What’s going on here?
On October 15, 2024, Chinese stock markets dipped as investors awaited further details on fiscal spending plans. The Shanghai Composite and CSI300 each fell about 0.3%, while the Hang Seng Index slipped by 0.8%.
What does this mean?
The initial buzz around Chinese stocks from late September’s policy announcements is fading as investors seek clarity on the fiscal strategy needed to hit the 5% growth target. With the CSI300 up 23% since September 23, volatility looms without detailed stimulus plans. The finance ministry’s proposal to increase borrowing – potentially adding 6 trillion yuan ($850 billion) over three years, according to Caixin Global – could boost markets, but specifics are scarce. Citi’s chief China economist pointed out that reaching a 5% growth rate is crucial to stabilize market sentiment. Meanwhile, property, construction, and semiconductor sectors have steadied, highlighting areas that might benefit from upcoming fiscal measures.
Why should I care?
For markets: Investors on high alert for economic signals.
Despite the downturn in Chinese indices, Asian markets remained stable overall. However, the Chinese yuan fell to a one-month low against the US dollar, reaching 7.0796. All eyes are on the impending fiscal actions, vital for achieving growth targets and maintaining investor confidence. Oil prices also dropped following reports of diplomatic developments in the Middle East, adding another layer of complexity to market dynamics.
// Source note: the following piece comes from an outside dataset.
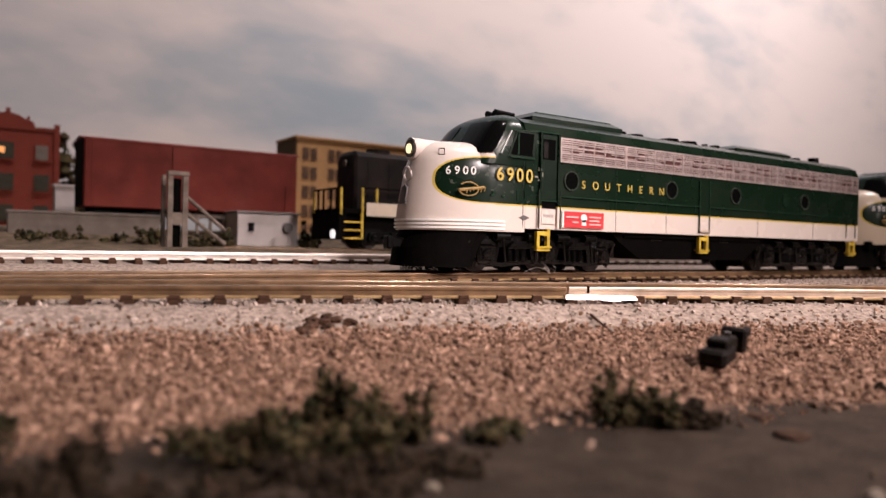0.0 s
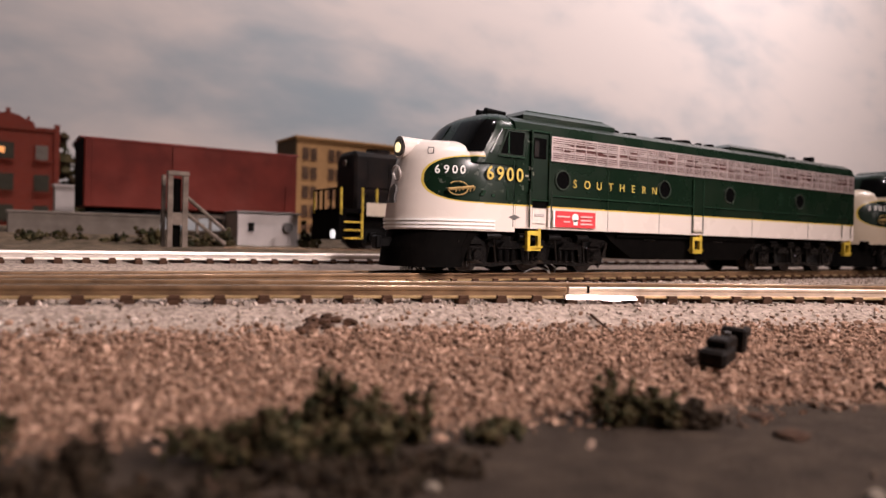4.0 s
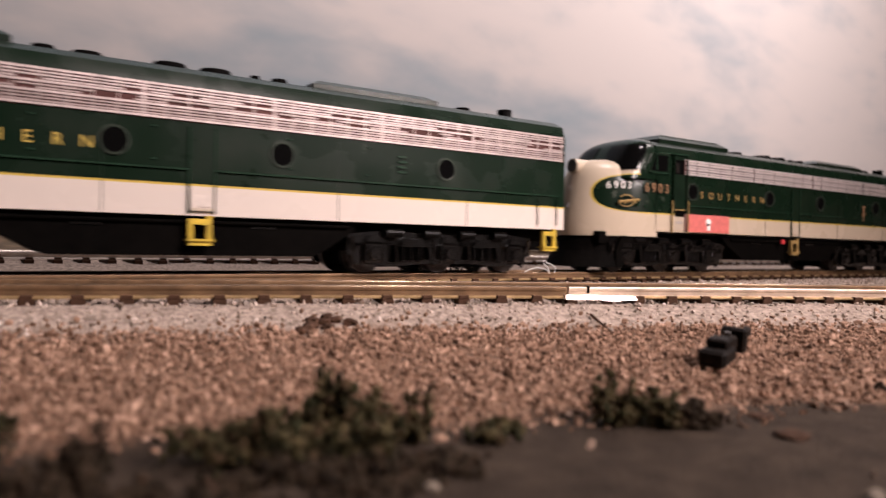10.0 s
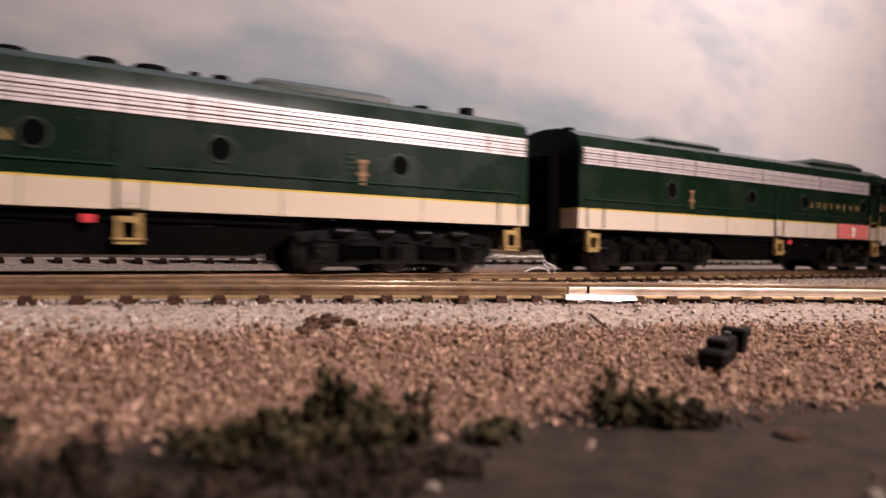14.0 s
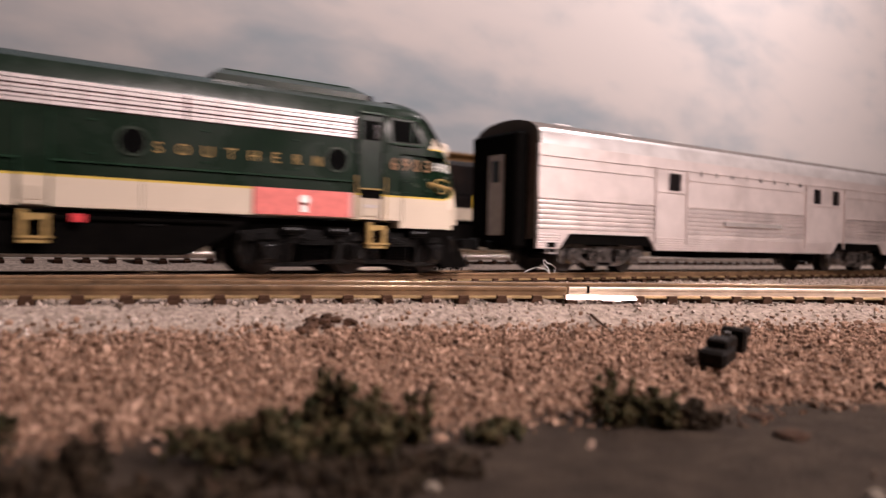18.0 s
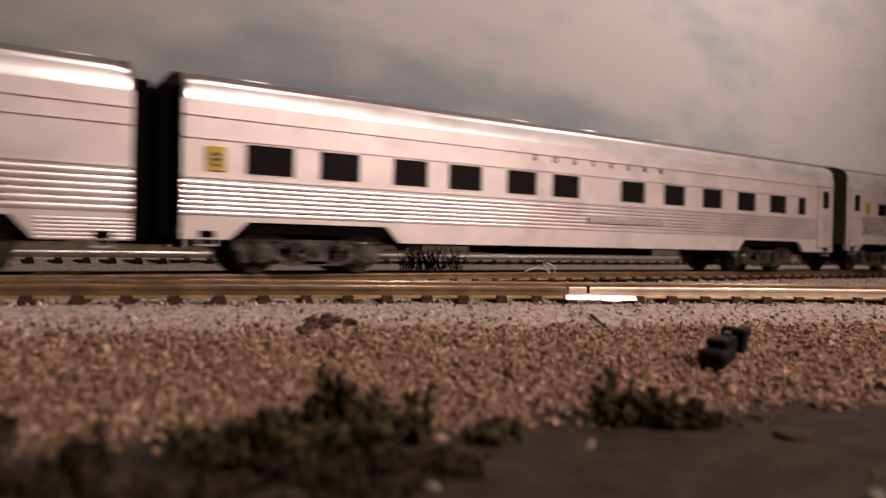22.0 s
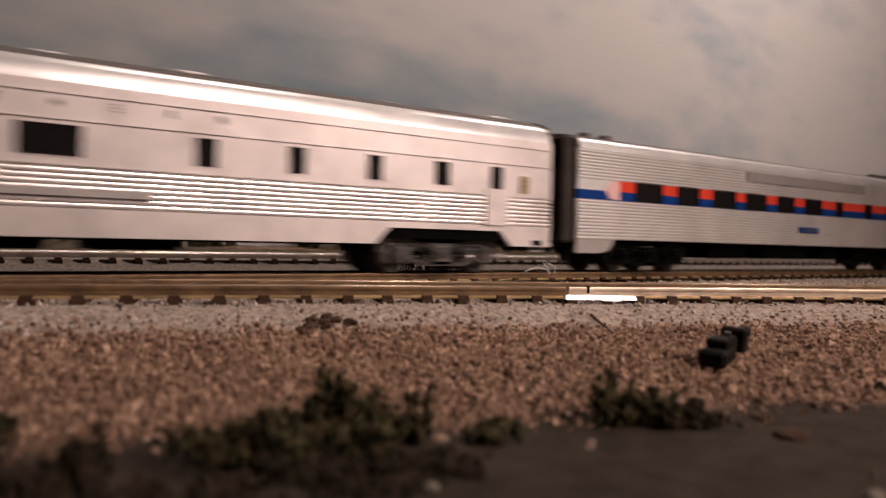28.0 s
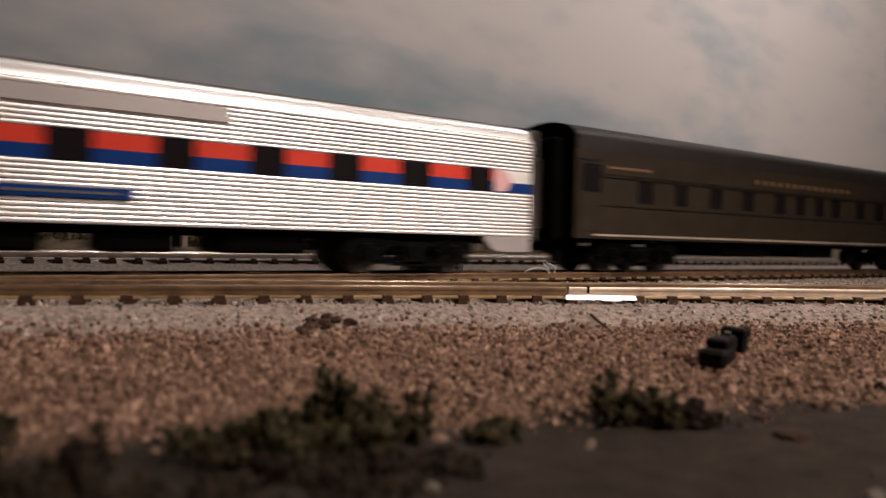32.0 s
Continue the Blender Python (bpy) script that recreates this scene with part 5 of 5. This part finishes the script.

The bigger picture: Navigating economic shifts with strategic foresight.
October and November are critical as China rolls out fiscal initiatives to influence GDP for the year. The broader challenge is balancing fiscal stimulus while facing global economic pressures. As Asia’s largest economy navigates these hurdles, its fiscal and monetary strategies will likely impact international markets, affecting global economic stability and growth projections.